Arañar la tierra
Lo verde ignoro si empieza en los Pirineos o cristaliza en Bruselas, pero que nos cuesta un ojo, un riñón, un pulmón, resulta evidente
LO repetiré una vez más para que no existan dudas: le tengo tanto respeto a la naturaleza, a la campiña, a los bosques, a los ríos, a los charcos, a los barrancos, a las praderas, al hermano cactus, al hermano lobo, al abuelo de Heidi deslizándose sobre una alfombra de verde hierba e incluso a la venerable barba blanca del abuelo de Heidi, en fin, que jamás visito esos espacios de paisajes inolvidables y trinos de pájaros que atraen a senderistas y otras tribus que gozan al contactar con la plenitud campestre. Además, ¿y qué hago yo en esos lugares si cualquier bicho me da miedo o me provoca repugnancia? Asfalto, soy animal de asfalto y bache.

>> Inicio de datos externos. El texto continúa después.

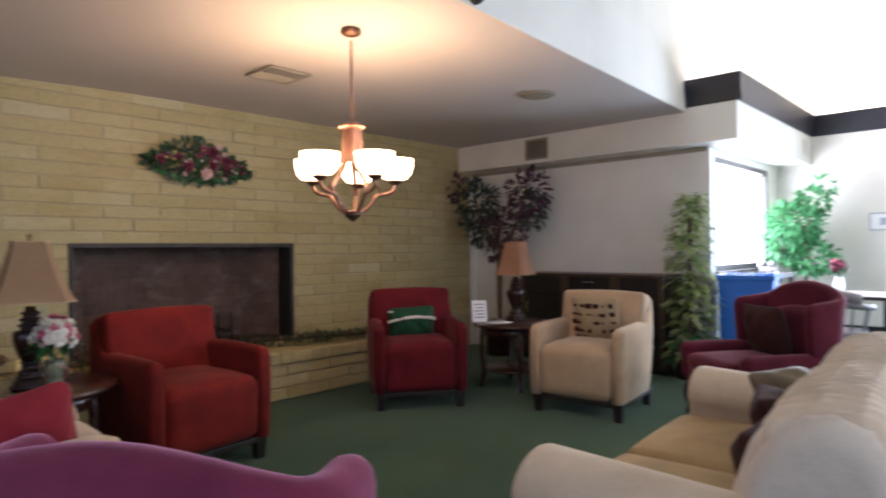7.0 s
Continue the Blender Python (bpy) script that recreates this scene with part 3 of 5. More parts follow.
part("back_brick", fire_bricks((fx0 + INSET, 4.48), (fx1 - INSET, 4.48)), M_FIREBRICK, fire, "soot-streaked dark red firebricks")
part("side_brick", fire_bricks((fx0 + 0.03, 4.16), (fx0 + INSET, 4.48)), M_FIREBRICK, fire)
part("side_brick", fire_bricks((fx1 - INSET, 4.48), (fx1 - 0.03, 4.16)), M_FIREBRICK, fire)

grate = thing("fire_grate", "black iron fire grate standing in the firebox", "grate", pose(3.3, 4.3, HEARTH_Z - 0.008))
for i in range(7):
    part("bar", tube(curve_points([(-0.36 + i * 0.12, -0.18, 0.26), (-0.36 + i * 0.12, -0.18, 0.12), (-0.36 + i * 0.12, 0, 0.10), (-0.36 + i * 0.12, 0.18, 0.13)], 4), 0.011, 6), M_BLACK, grate)
for y in (-0.13, 0.13):
    part("foot_rail", tube([(-0.40, y, 0.0), (-0.40, y, 0.095), (0.40, y, 0.095), (0.40, y, 0.0)], 0.012, 6), M_BLACK, grate)

# the bricks
rng = random.Random(11)


def slump_brick(w, h, d, seed):
    """A brick with soft, slightly uneven edges; its front at -y, centred in x and z."""
    r = random.Random(seed)
    bm = bmesh.new()
    e = min(0.006, d * 0.6)
    back, rim, front = [], [], []
    for sx, sz in ((-1, -1), (1, -1), (1, 1), (-1, 1)):
        jx, jz, jd = r.uniform(-0.003, 0.003), r.uniform(-0.0022, 0.0022), r.uniform(-0.002, 0.002)
        back.append(bm.verts.new((sx * w / 2, 0.0, sz * h / 2)))
        rim.append(bm.verts.new((sx * w / 2 + jx, -d + e * 0.8, sz * h / 2 + jz)))
        front.append(bm.verts.new((sx * (w / 2 - e) + jx, -d + jd, sz * (h / 2 - e) + jz)))
    bm.faces.new(front)
    for a, b in ((rim, front), (back, rim)):
        for i in range(4):
            bm.faces.new((a[i], a[(i + 1) % 4], b[(i + 1) % 4], b[i]))
    bmesh.ops.recalc_face_normals(bm, faces=bm.faces[:])
    return bm


brick_cache = {}


def lay_brick(parent, w, h, d, m, name="brick"):
    key = (round(w, 3), round(h, 3), rng.randrange(4))
    if key not in brick_cache:
        me = mesh_of(slump_brick(key[0], key[1], d, hash(key) % 1000), M_BRICK)
        brick_cache[key] = me
    o = new(name, brick_cache[key])
    o.parent = parent
    o.matrix_basis = m
    return o


def wall_bricks():
    far = []
    near = 0
    for k in range(-7, 19):
        zb = 0.66 + k * COURSE
        zt = zb + COURSE - JOINT
        if zt < HEARTH_Z + 0.02 or zb > 2.43:
            continue
        shift = 0.855 if (k - 10) % 2 == 0 else 0.855 + LENGTH / 2
        i0 = math.floor((-0.6 - shift) / LENGTH)
        for i in range(i0, i0 + 20):
            a = shift + i * LENGTH + JOINT / 2 + rng.uniform(-0.006, 0.006)
            b = shift + (i + 1) * LENGTH - JOINT / 2 + rng.uniform(-0.004, 0.004)
            spans = [(a, b)]
            if zb < FP_TOP - 0.03:
                spans = []
                if a < FP_X0:
                    spans.append((a, min(b, FP_X0)))
                if b > FP_X1:
                    spans.append((max(a, FP_X1), b))
            for s, t in spans:
                s, t = max(s, -0.32), min(t, WALL_E - 0.005)
                if t - s < 0.03:
                    continue
                lo = max(zb, HEARTH_Z + 0.004)
                m = pose((s + t) / 2, BRICK_Y + 0.002, (lo + zt) / 2, 0, rng.uniform(-0.25, 0.25), 0)
                d = 0.0085 + rng.uniform(-0.001, 0.002)
                if 0.0 < (s + t) / 2 < 4.7 and near < 300:
                    lay_brick(wall, t - s, zt - lo, 0.009, m @ pose(0, rng.uniform(-0.002, 0.0015), 0))
                    near += 1
                else:
                    far.append((t - s, zt - lo, d, m))
    bm = bmesh.new()
    for w, h, d, m in far:
        merge(bm, moved(slump_brick(w, h, d, rng.randrange(999)), m))
    ob = part("brick_field", bm, M_BRICK_FAR, wall, "further courses of pale yellow brick")
    ob["kind"] = "stuff"


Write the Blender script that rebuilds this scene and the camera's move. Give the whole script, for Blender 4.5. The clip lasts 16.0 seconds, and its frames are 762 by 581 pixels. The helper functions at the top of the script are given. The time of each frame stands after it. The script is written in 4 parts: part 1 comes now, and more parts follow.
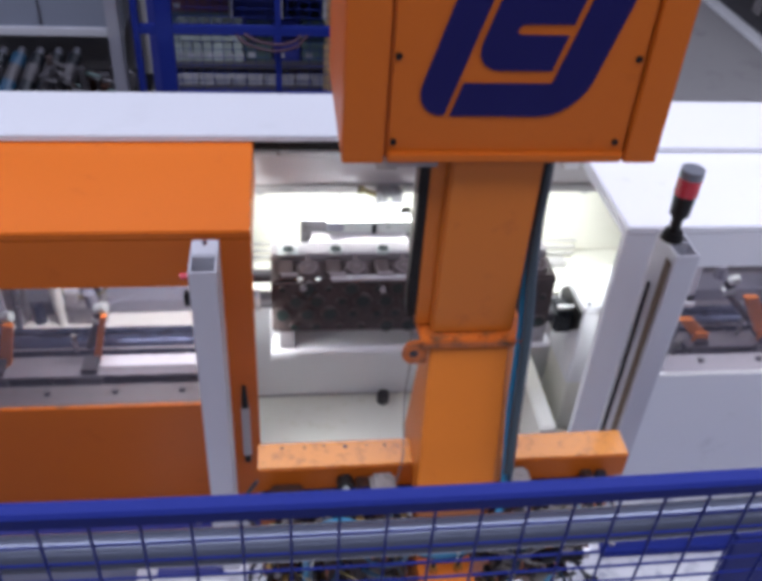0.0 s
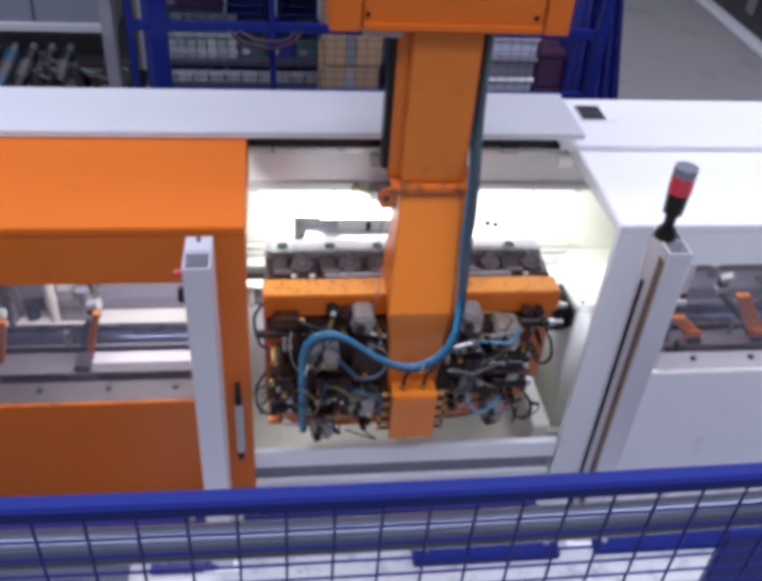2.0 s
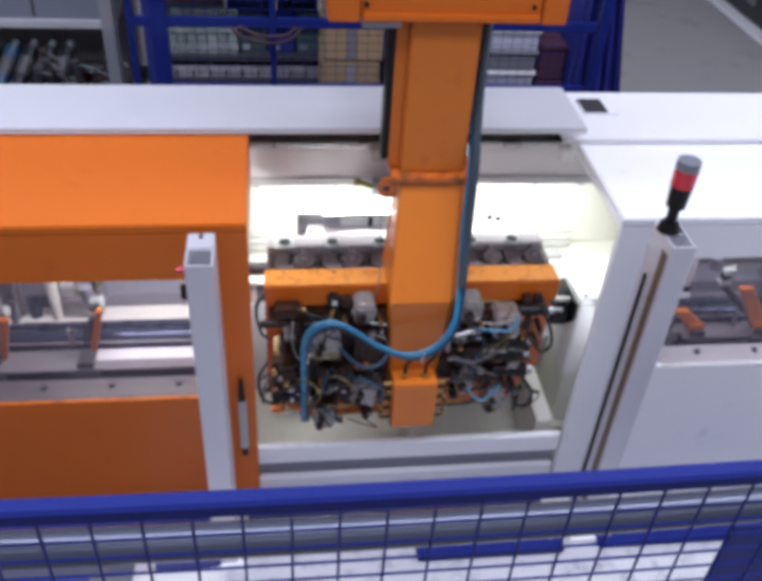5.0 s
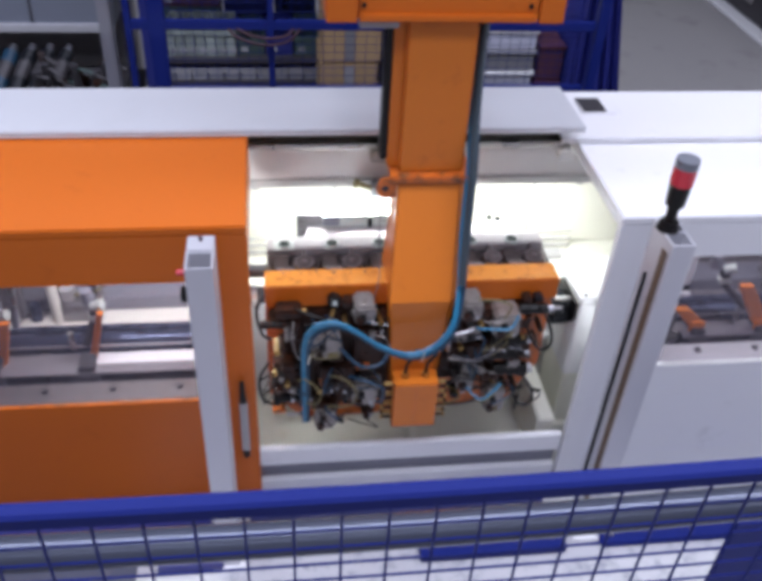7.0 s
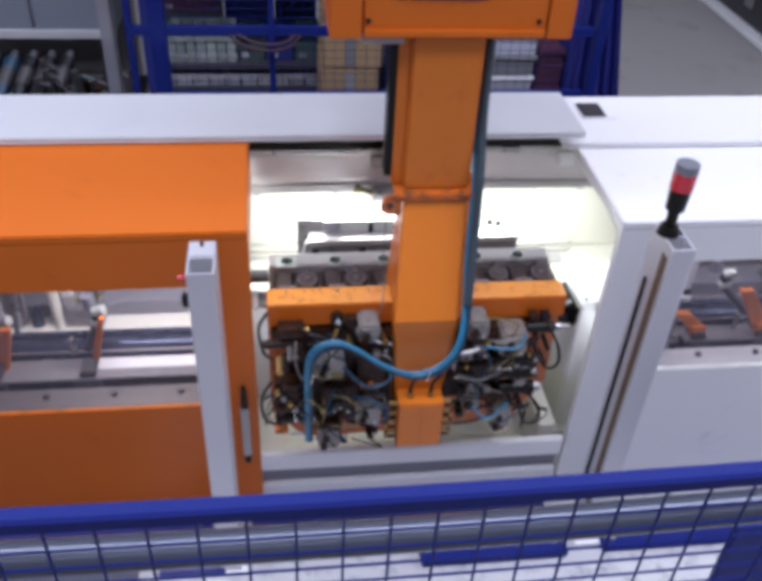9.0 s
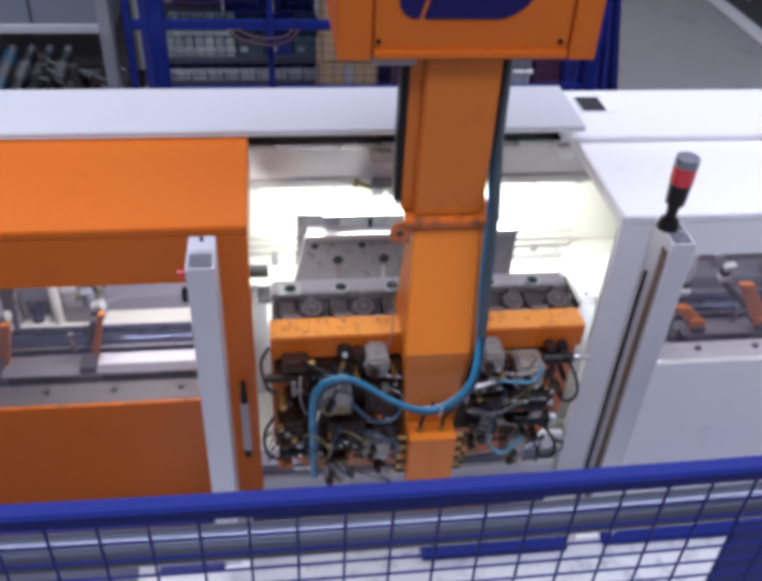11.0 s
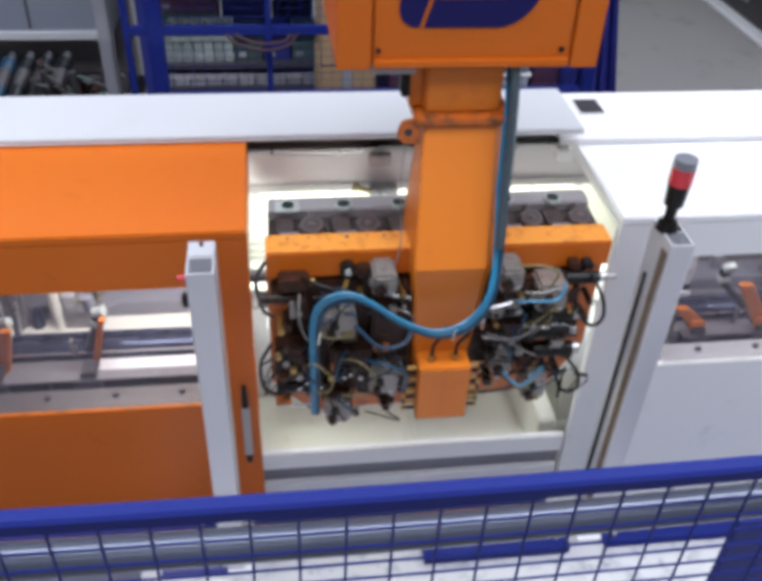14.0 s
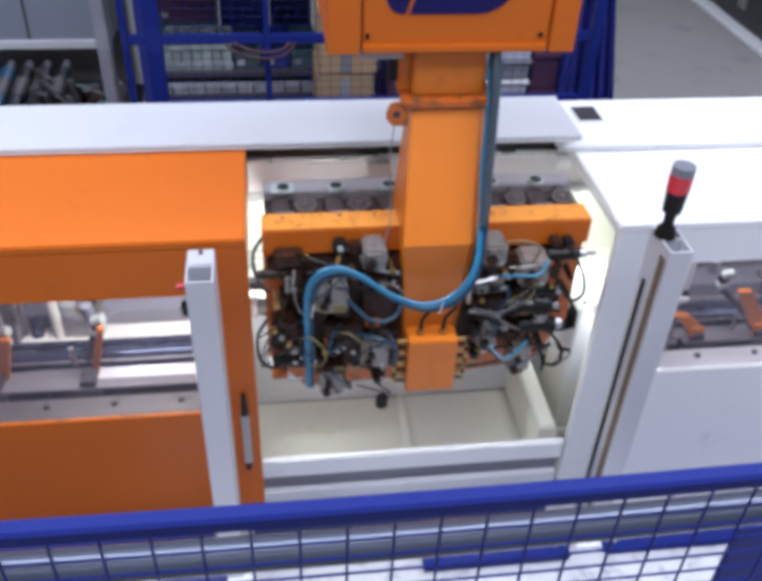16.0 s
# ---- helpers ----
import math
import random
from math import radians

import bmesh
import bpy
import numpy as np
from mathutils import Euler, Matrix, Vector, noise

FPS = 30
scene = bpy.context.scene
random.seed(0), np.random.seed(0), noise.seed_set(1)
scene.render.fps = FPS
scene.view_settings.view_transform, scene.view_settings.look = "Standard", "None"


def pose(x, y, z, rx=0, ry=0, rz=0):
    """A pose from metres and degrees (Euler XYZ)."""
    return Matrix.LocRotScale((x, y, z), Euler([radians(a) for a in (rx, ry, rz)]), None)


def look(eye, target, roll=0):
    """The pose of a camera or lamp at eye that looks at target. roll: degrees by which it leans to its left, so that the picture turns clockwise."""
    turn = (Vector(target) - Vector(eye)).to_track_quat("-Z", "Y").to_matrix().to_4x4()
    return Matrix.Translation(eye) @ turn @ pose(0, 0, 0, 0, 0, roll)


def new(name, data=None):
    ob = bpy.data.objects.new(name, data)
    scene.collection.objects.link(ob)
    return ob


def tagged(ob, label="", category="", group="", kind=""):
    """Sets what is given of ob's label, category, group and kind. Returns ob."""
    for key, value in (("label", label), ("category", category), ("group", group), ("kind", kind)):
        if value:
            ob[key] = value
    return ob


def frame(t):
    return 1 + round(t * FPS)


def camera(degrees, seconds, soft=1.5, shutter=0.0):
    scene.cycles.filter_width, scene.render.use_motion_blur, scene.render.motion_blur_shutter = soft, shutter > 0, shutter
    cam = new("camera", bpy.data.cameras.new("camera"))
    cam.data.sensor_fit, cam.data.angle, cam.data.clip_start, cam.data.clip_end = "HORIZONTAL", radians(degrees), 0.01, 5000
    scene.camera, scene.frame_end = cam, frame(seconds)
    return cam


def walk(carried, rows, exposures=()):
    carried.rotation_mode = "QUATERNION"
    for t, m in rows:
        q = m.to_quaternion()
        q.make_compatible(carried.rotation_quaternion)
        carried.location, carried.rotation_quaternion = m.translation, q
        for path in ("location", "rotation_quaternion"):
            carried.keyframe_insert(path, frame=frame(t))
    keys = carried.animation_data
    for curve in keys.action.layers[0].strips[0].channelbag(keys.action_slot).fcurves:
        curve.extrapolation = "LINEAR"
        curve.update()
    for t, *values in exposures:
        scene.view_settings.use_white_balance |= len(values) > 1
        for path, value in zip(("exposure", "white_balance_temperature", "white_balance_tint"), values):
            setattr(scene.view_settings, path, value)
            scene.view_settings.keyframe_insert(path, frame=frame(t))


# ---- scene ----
cam = camera(48.88, 16.0, soft=5.0)
EYE = 2.9
# a hand-held camera that sways by a centimetre and turns
walk(cam, [(t, pose(x, y, EYE + z, rx, ry, rz)) for t, x, y, z, rx, ry, rz in (
    (0, 0.0041, -0.0029, -0.0002, 52.202, -3.195, -5.812),
    (0.5, 0.0058, -0.0037, -0.0012, 52.208, -3.381, -5.804),
    (1, 0.0033, -0.0051, -0.0027, 52.304, -3.478, -6.011),
    (1.5, 0.0025, -0.0065, -0.0017, 52.226, -3.410, -6.173),
    (2, 0.0010, -0.0057, -0.0024, 52.098, -3.600, -6.089),
    (2.5, 0.0018, -0.0036, -0.0046, 51.957, -3.486, -6.304),
    (3, 0.0026, -0.0059, -0.0016, 51.639, -3.338, -6.262),
    (3.5, 0.0041, -0.0029, -0.0029, 51.727, -3.176, -6.276),
    (4, 0.0007, -0.0006, -0.0002, 51.635, -3.226, -6.202),
    (6.5, -0.0007, 0.0005, 0.0005, 51.764, -3.003, -6.331),
    (7, 0.0000, -0.0000, -0.0000, 51.768, -2.808, -6.511),
    (7.5, -0.0000, -0.0011, 0.0011, 51.788, -2.805, -6.406),
    (8, -0.0010, -0.0023, 0.0033, 51.841, -2.784, -6.382),
    (8.5, -0.0009, -0.0033, 0.0019, 51.887, -2.758, -6.399),
    (9, -0.0012, -0.0046, 0.0036, 52.106, -2.691, -6.534),
    (11.5, -0.0035, -0.0023, 0.0034, 51.676, -2.605, -6.697),
    (12, -0.0033, -0.0046, 0.0068, 51.671, -2.569, -6.740),
    (12.5, -0.0031, -0.0053, 0.0029, 51.913, -2.654, -6.761),
    (13, -0.0057, -0.0068, 0.0055, 51.928, -2.524, -6.818),
    (13.5, -0.0026, -0.0047, 0.0037, 51.974, -2.319, -6.863),
    (14, -0.0023, -0.0061, 0.0053, 51.989, -2.261, -6.919),
    (14.5, -0.0001, -0.0056, 0.0043, 52.019, -2.037, -7.005),
    (15, -0.0033, -0.0068, 0.0087, 52.124, -2.205, -6.927),
    (15.5, -0.0023, -0.0042, 0.0053, 52.366, -2.150, -7.065),
    (16, -0.0040, -0.0060, 0.0087, 52.459, -2.158, -7.107),
)], exposures=((0.0, -0.02, 6050, 8), (1.0, 0.0, 6050, 8), (2.0, 0.07, 6080, 7), (12.3, 0.07, 6150, 6), (12.8, 0.07, 6300, 3), (13.3, 0.18, 6450, -2), (14.0, 0.37, 6450, -2), (14.8, 0.42, 6200, 0), (16.0, 0.42, 6100, 1)))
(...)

Pero desde el respeto, llegados a este punto en el cual andamos todos algo descalabrados, si es verdad que en España, al aplicar la técnica del ‘fracking’, podríamos disponer de suficiente gas para nuestro consumo y también para revenderlo ganando así un bonito dinero que aliviaría esas nuestras penurias de otros ámbitos, estoy a favor del dichoso ‘fracking’. Vale, erosionamos un poco unas hectáreas de medio ambiente, arañamos un tanto unas cuantas parcelas de terrenos y, a lo mejor, quebramos algo el ecosistema de un páramo donde los alacranes bailan claqué nocturno y las arañas se arrancan folclóricas taconeando algún baile regional. Pero me parece, llámenme egoísta, o tipo demasiado práctico, o desalmado, o lo que prefieran, que los beneficios superan los perjuicios y que no están los tiempos para quijotismos. Sé bien que ‘fracking’ suena a perversión sexual innombrable clasificada triple X. Serpentean a nuestra vera movimientos ecologistas y culebrosos de pachamama, pachapapa y pachabuela, sin duda fertilizados por el buenismo europeo, que tratarían de impedir nuestras perforaciones, pero algo tendremos que descubrir o discurrir para no depender siempre del prójimo. Lo verde ignoro si empieza en los Pirineos o cristaliza en Bruselas, pero que nos cuesta un ojo, un riñón, un pulmón y los doblones de nuestra faltriquera, resulta evidente.